Task directions →
From the line containing "Continue the Blender" through the last line of the data, return those lines exactly as written and nothing more.
:: Information provided ::
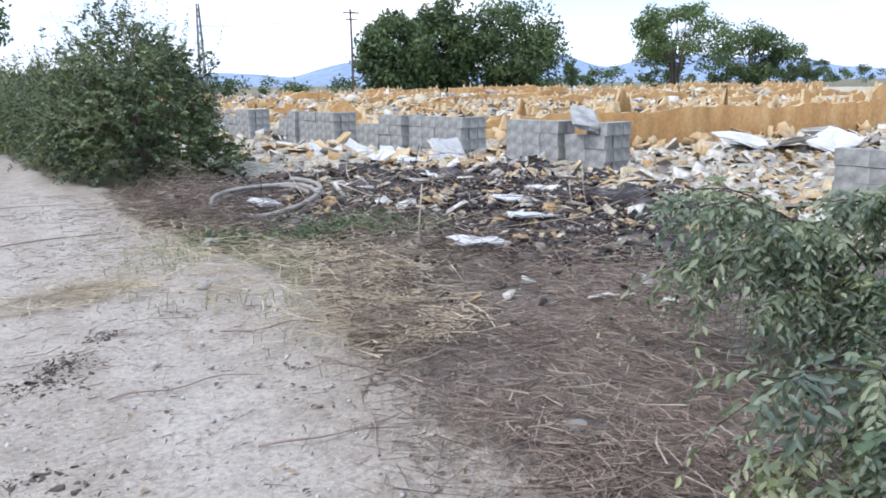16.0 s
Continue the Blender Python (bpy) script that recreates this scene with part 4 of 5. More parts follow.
# lattice mast and telegraph pole behind the rubble
mast = thing("lattice_mast", (21.6, 98, 0), "narrow dark metal lattice mast", "mast")
for sx in (-1, 1):
    for sy in (-1, 1):
        part("leg", raw("leg", *tube([(0.36 * sx, 0.36 * sy, -0.2), (0.10 * sx, 0.10 * sy, 9.5)], [0.06, 0.05], 4), METAL), mast)
for k in range(12):
    z0, z1 = 0.2 + 0.76 * k, 0.2 + 0.76 * (k + 1)
    w0, w1 = 0.36 - 0.027 * z0, 0.36 - 0.027 * z1
    s = 1 if k % 2 else -1
    part("brace", raw("brace", *join([tube([(-w0 * s, -w0, z0), (w1 * s, -w1, z1)], [0.04, 0.04], 4), tube([(-w0, w0 * s, z0), (-w1, -w1 * s, z1)], [0.04, 0.04], 4)]), METAL), mast)
tele = thing("telegraph_pole", (38.1, 98, 0), "thin wooden telegraph pole with two crossarms", "pole")
part("post", raw("post", *tube([(0, 0, -0.2), (0.05, 0, 5), (0, 0, 9.6)], [0.14, 0.12, 0.1], 8), POLE_WOOD, True), tele)
for z, w in ((9.2, 1.9), (8.5, 1.3)):
    bm = bmesh.new()
    box_bm(bm, w, 0.12, 0.12, Matrix.Translation((0, -0.16, z)), 0.01)
    part("crossarm", from_bm("crossarm", bm, POLE_WOOD), tele)
wire((21.6, 98, 7.4), (38.1, 97.8, 9.3), 0.5, 0.02)
wire((38.1, 97.8, 9.3), (75, 104, 9.5), 0.7, 0.02)
ob = new("marker_post", raw("marker_post", *tube([(0, 0, -0.1), (0.02, 0, 0.6), (0.02, 0, 1.25)], [0.07, 0.07, 0.065], 8), WHITE, True))
ob.location = (-5.35, 56.5, 0)
tagged(ob, "short white roadside marker post", "post")

# ---- parked car at the end of the road ----
PAINT = plain("dark_car_paint", [(0.3, (0.012, 0.014, 0.018)), (0.7, (0.02, 0.022, 0.028))], 3, 0.25, 0.0)
GLASSY = plain("dark_car_glass", [(0.3, (0.02, 0.025, 0.03)), (0.7, (0.03, 0.035, 0.04))], 3, 0.08, 0.0)
LAMP_RED = plain("tail_lamp", [(0.3, (0.25, 0.02, 0.02)), (0.7, (0.35, 0.03, 0.03))], 9, 0.3, 0.0)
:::
Written answer →
Continue the Blender Python (bpy) script that recreates this scene with part 4 of 5. More parts follow.
# lattice mast and telegraph pole behind the rubble
mast = thing("lattice_mast", (21.6, 98, 0), "narrow dark metal lattice mast", "mast")
for sx in (-1, 1):
    for sy in (-1, 1):
        part("leg", raw("leg", *tube([(0.36 * sx, 0.36 * sy, -0.2), (0.10 * sx, 0.10 * sy, 9.5)], [0.06, 0.05], 4), METAL), mast)
for k in range(12):
    z0, z1 = 0.2 + 0.76 * k, 0.2 + 0.76 * (k + 1)
    w0, w1 = 0.36 - 0.027 * z0, 0.36 - 0.027 * z1
    s = 1 if k % 2 else -1
    part("brace", raw("brace", *join([tube([(-w0 * s, -w0, z0), (w1 * s, -w1, z1)], [0.04, 0.04], 4), tube([(-w0, w0 * s, z0), (-w1, -w1 * s, z1)], [0.04, 0.04], 4)]), METAL), mast)
tele = thing("telegraph_pole", (38.1, 98, 0), "thin wooden telegraph pole with two crossarms", "pole")
part("post", raw("post", *tube([(0, 0, -0.2), (0.05, 0, 5), (0, 0, 9.6)], [0.14, 0.12, 0.1], 8), POLE_WOOD, True), tele)
for z, w in ((9.2, 1.9), (8.5, 1.3)):
    bm = bmesh.new()
    box_bm(bm, w, 0.12, 0.12, Matrix.Translation((0, -0.16, z)), 0.01)
    part("crossarm", from_bm("crossarm", bm, POLE_WOOD), tele)
wire((21.6, 98, 7.4), (38.1, 97.8, 9.3), 0.5, 0.02)
wire((38.1, 97.8, 9.3), (75, 104, 9.5), 0.7, 0.02)
ob = new("marker_post", raw("marker_post", *tube([(0, 0, -0.1), (0.02, 0, 0.6), (0.02, 0, 1.25)], [0.07, 0.07, 0.065], 8), WHITE, True))
ob.location = (-5.35, 56.5, 0)
tagged(ob, "short white roadside marker post", "post")

# ---- parked car at the end of the road ----
PAINT = plain("dark_car_paint", [(0.3, (0.012, 0.014, 0.018)), (0.7, (0.02, 0.022, 0.028))], 3, 0.25, 0.0)
GLASSY = plain("dark_car_glass", [(0.3, (0.02, 0.025, 0.03)), (0.7, (0.03, 0.035, 0.04))], 3, 0.08, 0.0)
LAMP_RED = plain("tail_lamp", [(0.3, (0.25, 0.02, 0.02)), (0.7, (0.35, 0.03, 0.03))], 9, 0.3, 0.0)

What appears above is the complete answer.